Liste biraz daha uzayabilir ama genel kabul görmüş satış sebepleri olarak öne çıkan unsurlar bunlar.

Eğer bu listeyi doğru kabul edeceksek şunu rahatlıkla söyleyebiliriz ki " Gelişen ülkelerde satışı getiren sebeplerin hepsi hala geçerliliğini sürdürüyor". Bir başka ifadeyle son 1,5 yıldır EM'de ortalığı kasıp kavuran satışın oluşmasına sebep olan yukarıdaki şartların hiçbirinde kısa vadede değişme ya da ortadan kalkma beklemiyoruz.

Nitekim bu hafta içinde Societe Generale, UBS gibi yatırım kurumları EM'de satışların hızlanmasını beklediklerini ifade ettiler. SocGen son raporunda EM ülkelerinde toparlanma emarelerinin hala görülmediğini bu sebeple de hisse alımı önermediklerini söyledi.

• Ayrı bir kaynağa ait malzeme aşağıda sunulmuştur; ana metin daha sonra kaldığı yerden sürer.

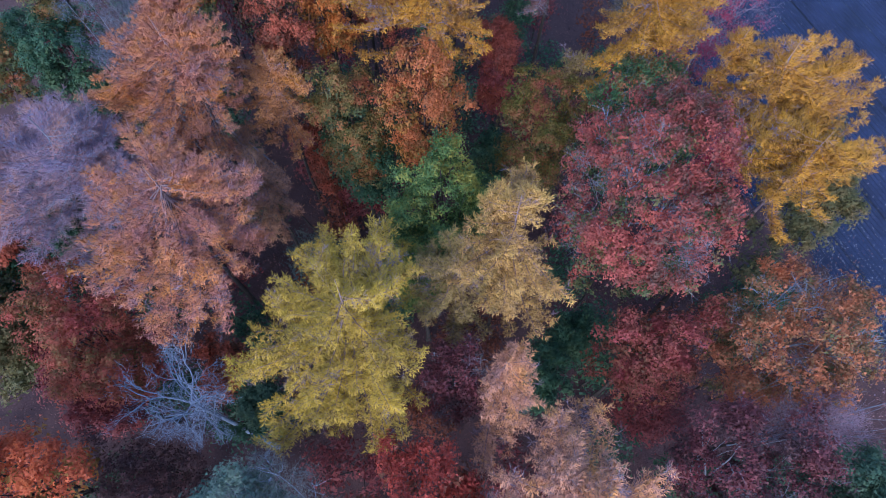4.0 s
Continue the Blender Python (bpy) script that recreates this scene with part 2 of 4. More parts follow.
def larch(label, palette, x, y, top, slope, reach, seed, thin=1.0, lean=(0.0, 0.0), twiggy=False, dense=1.0, bare=0.1, bow=1.0):
    """A larch: blunt plume-like boughs with side sprays, set with long upturned needle shoots."""
    rng = np.random.default_rng(seed)
    root = tree_root("larch_tree", label, "tree", "larches of the wood", x, y)
    r_mean, widest = float(np.sqrt(np.mean(np.square(reach)))), max(reach)
    path = trunk_path(rng, top, lean, 12, bow)
    v, f = tube(path, np.linspace(0.09 + 0.035 * r_mean, 0.012, 12) * (0.6 if thin < 0.5 else 1.0), 7)
    piece("trunk", [(v, f[:56], 0), (v, f[56:], 1)], [BARK, PALE_BARK if twiggy or lean[0] else LARCH_BARK], root, "grey-brown scaly larch trunk, paler at the top")
    boughs = int((14 + 1.9 * math.pi * r_mean ** 2) * dense)
    axes, lengths, bare_axes, bare_lengths = [], [], [], []
    turn = rng.uniform(0, 2 * np.pi)
    for i in range(boughs):
        for _ in range(6):
            turn += 2.39996 + rng.normal(0, 0.12)
            if rng.random() < 0.15 + 0.85 * float(span(reach, turn)) / widest:
                break
        q = 0.28 + 0.72 * math.sqrt((i + rng.random()) / boughs)
        low = rng.random() < 0.3
        far = max(0.45, float(span(reach, turn)) * (rng.uniform(0.8, 1.0) if low else q * rng.uniform(0.93, 1.04)))
        z1 = top - slope * far - (rng.uniform(0.7, 3.0) if low else min(1.6, rng.exponential(0.42)))
        z0 = max(0.6, min(top - 0.25, z1 - rng.uniform(-0.05, 0.25) * far))
        hub = np.array([np.interp(z0, path[:, 2], path[:, k]) for k in (0, 1)] + [z0])
        lx, ly = [np.interp(z1, path[:, 2], path[:, k]) for k in (0, 1)] if bow > 1.0 else lean
        end = np.array((far * math.cos(turn) + lx, far * math.sin(turn) + ly, z1))
        main = bend(hub, end, -0.09 * far, 7)
        main += np.cumsum(rng.normal(0, 0.022 * far, main.shape), 0) * 0.6
        wood = [tube(main, np.linspace(*((0.008 + 0.004 * far, 0.005) if twiggy else (0.013 + 0.006 * far, 0.006)), 7), 4)]
        run = np.linalg.norm(main[-1] - main[0])
        out = unit(main[-1] - main[0])
        across = unit(np.cross(out, UP))
        half = rng.uniform(0.5, 0.85) if twiggy else rng.uniform(0.3, 0.5)
        knots = np.linspace(0, 1, 7)
        first = max(0.12 * run, run - 2.4)
        for s in np.arange(first, run * 1.0, 0.2):
            p0 = np.array([np.interp(s / run, knots, main[:, k]) for k in range(3)])
            for hand in (-1, 1):
                if rng.random() < 0.14:
                    continue
                ln = half * min(1.0, 0.45 + math.sqrt(max(0.0, run - s) / 0.5)) * rng.uniform(0.6, 1.15)
                way = unit(out * rng.uniform(0.45, 1.0) + across * hand * rng.uniform(0.6, 1.0) + UP * rng.uniform(-0.15, 0.35))
                spray = (p0, p0 + way * ln)
                wood.append(tube(np.array(spray), np.array((0.01, 0.005) if twiggy else (0.008, 0.004)), 3))
                gone = 0.6 * noise.noise((0.8 * p0[0] + seed, 0.8 * p0[1], 0.8 * p0[2])) + rng.normal(0, 0.25) > 0.5 - 1.1 * bare
                (bare_axes if gone else axes).append(spray)
                (bare_lengths if gone else lengths).append(ln)
        for j in range(6):
            if knots[j + 1] * run > first:
                axes.append((main[j], main[j + 1]))
                lengths.append(run / 6)
        v, f = merge(wood)
        piece("bough", [(v, f, 0)], [WHITE_BARK if twiggy else LARCH_BARK], root)

    def set_on(pairs, spans, per_metre):
        """Where the shoots sit along the sprays, and which way they point."""
        pairs = np.array(pairs)
        k = np.repeat(np.arange(len(pairs)), rng.poisson(np.array(spans) * per_metre))
        w = rng.uniform(0.05, 1.0, (len(k), 1))
        at = pairs[k, 0] * (1 - w) + pairs[k, 1] * w
        along = unit(pairs[k, 1] - pairs[k, 0])
        side = unit(np.cross(along, UP)) * rng.choice((-1, 1), len(k))[:, None]
        way = along * rng.uniform(-0.1, 1.0, (len(k), 1)) + side * rng.uniform(0.0, 1.1, (len(k), 1)) + UP * rng.uniform(-0.35, 1.1, (len(k), 1))
        return at, unit(way)

    at, way = set_on(axes, lengths, (84 if twiggy else 96) * thin)
    n = 46
    zs = top - rng.random(n) * 0.9
    spin = rng.uniform(0, 2 * np.pi, n)
    at = np.concatenate([at, np.stack([np.interp(zs, path[:, 2], path[:, k]) for k in range(3)], 1)])
    way = np.concatenate([way, unit(np.stack([np.cos(spin), np.sin(spin), rng.uniform(0.1, 0.9, n)], 1))])
    if twiggy:
        v, f = shoots(rng, at, way, rng.uniform(0.12, 0.32, len(at)), rng.uniform(0.009, 0.018, len(at)), 0.05)
    else:
        v, f = shoots(rng, at, way, rng.uniform(0.1, 0.25, len(at)), rng.uniform(0.014, 0.027, len(at)))
    # a shoot is round and furry: it takes light from all round, mostly from above
    face = unit(np.cross(v[1::4] - v[0::4], v[2::4] - v[0::4]))
    face *= np.where(face[:, 2:] < 0, -1, 1)
    round_it = unit(face * 0.45 + UP * 0.55 + way * 0.35)
    piece("crown", [(v, f, 0)], [leaf_material(palette, 0.05, 0.08)], root, "soft needle shoots in autumn colour", np.repeat(round_it, 4, 0))
    if bare_axes:
        at, way = set_on(bare_axes, bare_lengths, 26 * thin)
        v, f = shoots(rng, at, way, rng.uniform(0.15, 0.36, len(at)), rng.uniform(0.011, 0.02, len(at)), 0.04)
        tagged(piece("twigwork", [(v, f, 0)], [LILAC_TWIG], root, "bare lilac-grey twigs"), kind="stuff")
    return root


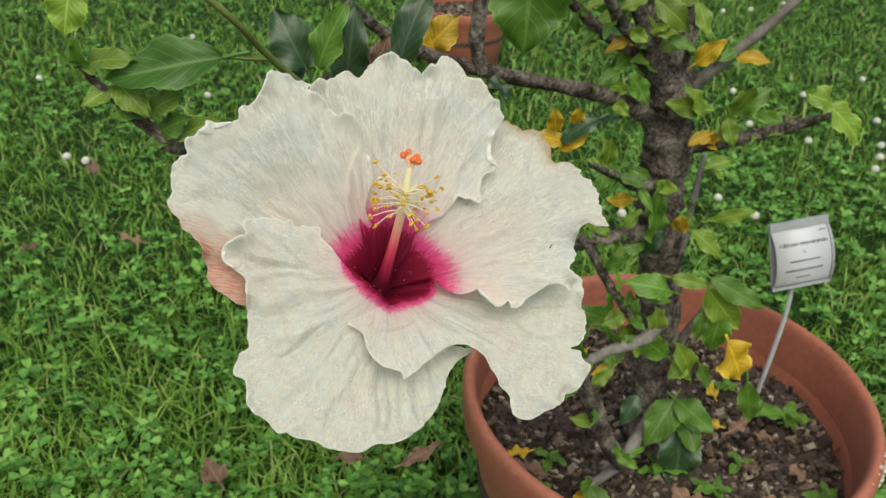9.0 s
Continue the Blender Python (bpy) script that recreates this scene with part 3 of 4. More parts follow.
def curl(petal, rim, width, radius, lean=1.0):
    """A stretch of the margin that has rolled up and over towards the petal's middle (cm)."""
    base = spline([Vector((d * math.cos(radians(a)), d * math.sin(radians(a)), 0)) for a, d in rim], 34)
    co = np.array([tuple(v.co) for v in petal.data.vertices]) * 100
    heart = Vector((co[:, 0].mean(), co[:, 1].mean(), 0))
    bm = bmesh.new()
    layer = bm.loops.layers.uv.verify()
    border = bm.loops.layers.uv.new("border")
    rows, n = [], len(base)
    for i, q in enumerate(base):
        run = (base[min(i + 1, n - 1)] - base[max(i - 1, 0)]).normalized()
        inward = Vector((-run.y, run.x, 0))
        if inward.dot(heart - q) < 0:
            inward = -inward
        gap = np.hypot(co[:, 0] - q.x, co[:, 1] - q.y)
        near = np.argsort(gap)[:4]
        z = float(co[near, 2].mean())
        s = i / (n - 1)
        grow = (math.sin(math.pi * s) ** 0.75) * (0.82 + 0.45 * noise.noise((q.x * 3.1, q.y * 3.1, 4.0))) + 0.02
        r = radius * (0.35 + 0.65 * grow)
        row = []
        for k in range(9):
            a = math.pi * 0.92 * k / 8
            row.append((q - inward * r * math.sin(a) * 0.8, z + r * (1 - math.cos(a))))
        for k in range(1, 9):
            t = k / 8 * width * grow
            p = q + inward * t * lean
            under = float(co[np.argsort(np.hypot(co[:, 0] - p.x, co[:, 1] - p.y))[:4], 2].mean())
            row.append((p, max(under + 0.05, under + 2 * r * (1 - 0.55 * t / width)) + 0.02 * math.sin(9 * s + 2 * t / width)))
        rows.append([(bm.verts.new((p.x * 0.01, p.y * 0.01, h * 0.01)), (0.3 + 0.4 * s, 0.8 + 0.01 * k)) for k, (p, h) in enumerate(row)])
    for a, b in zip(rows, rows[1:]):
        for k in range(len(a) - 1):
            f = bm.faces.new((a[k][0], a[k + 1][0], b[k + 1][0], b[k][0]))
            for lp, src in zip(f.loops, (a[k], a[k + 1], b[k + 1], b[k])):
                lp[layer].uv = src[1]
                lp[border].uv = (0.05 if k > 13 else 0.4, 0.8)
    ob = part("curled_margin", bm, M_PETAL_BACK, petal)
    thick = ob.modifiers.new("thickness", "SOLIDIFY")
    thick.thickness, thick.offset = 0.00025, 0
    return ob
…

Hedge Fonların EM aşkı bitmiyor 

Ancak gelişen ülkeler konusund herkes aynı derecede karamsar değil. En büyük Hedge Fonlar arasında yer alan Pimco, EM pozisyonundan çok memnun olduğunu açıkladı. Toplam portföyünün yüzde 35"ini EM'e yatıran Pimco'nun, önümüzdeki 5 yıl içinde bu yatırımından büyük beklentisi var. Pimco analistlerinin bu iyimserliğinin sebebi ise EM hisse senetlerinin mevcut ortalama fiyat/kazanç oranının, enflasyondan arındırılmış hallleriyle geçen 10 senelik rasyolara karşılaştırıldığında ortaya çıkan ( Shiller P/E) rakamın, son 25 yıl içindeki en düşük 6. yıl olması. Bir başka ifade ile son 25 yılda Shiller P/E methoduyla rakamlara bakıldığında, 2016 rakamları en ucuz 6. yıla tekabul ediyormuş.Yine bu analize göre de bu tür durumların arkasından gelen 5 yıl içinde bahsi geçen hisse senetleri yüzde 188 prim yapıyormuş! Ayrıca EM hisse senetleri gelişmiş ülke senetlerine göre yüzde 28 iskontolu fiyatlanmış durumdaymış ve bu 2009 krizi hariç 2002 'den beri hiç görülmemiş!

Çok etkileyici değil mi? O zaman devam edelim . Bir başka büyük hedge fon Black Rock'da EM poziyonundan çok memnun. Çin'deki ekonomi soğumasının dengelendiğini düşünen Black Rock ayrıca gelişen ülkeler arasından bunca olumsuzluğa rağmen herhangi bir ülkenin batmadığını ve bunun da EM de temellerin sağlam olduğunu gösterdiğini söylüyor. Benzer yorumlar Templeton'dan da geliyor ve her iki fon da başta tahvil olmak üzere gelişen ülke varlıklarının 2016'dan gelişmiş ülkelere göre çok daha iyi bir sene geçireceğini belirtiyorlar.

Ucuz olmasına ucuz ama..

Analistlerin altını çizdikleri "gelişen ülkelerde  son 25 yılın en ucuz fiyatlamalarından birini yaşıyoruz" tespitine katılmamak mümkün değil. Rakamlar ortada. Ayrıca EM'de ülkelerin daha önceki krizlere göre çok daha dayanıklı oldukları da yadsınamaz. Ancak keşke konu bu tespitlerle sınırlı kalsa! Kimse petrol fiyatları bir kaç sene 30-40 dolar bandına giderse petrol üreticisi EM ülkelerinde nasıl bir bütçe açığı ve cari açık ortaya çıkar? Bilmiyor.  Ya da Çin ekomomizi biraz daha zayıflar ve Yuan yüzde 15-20 devalüe olursa EM'de nasıl bir çalkantı olur hesabı yapılamıyor.

Gelişen ülkelerde Konu "ucuz, pahalı hesabı"  değil sanırım. Geldiğimiz nokta aslında tamam mı? Devam mı? Kararı.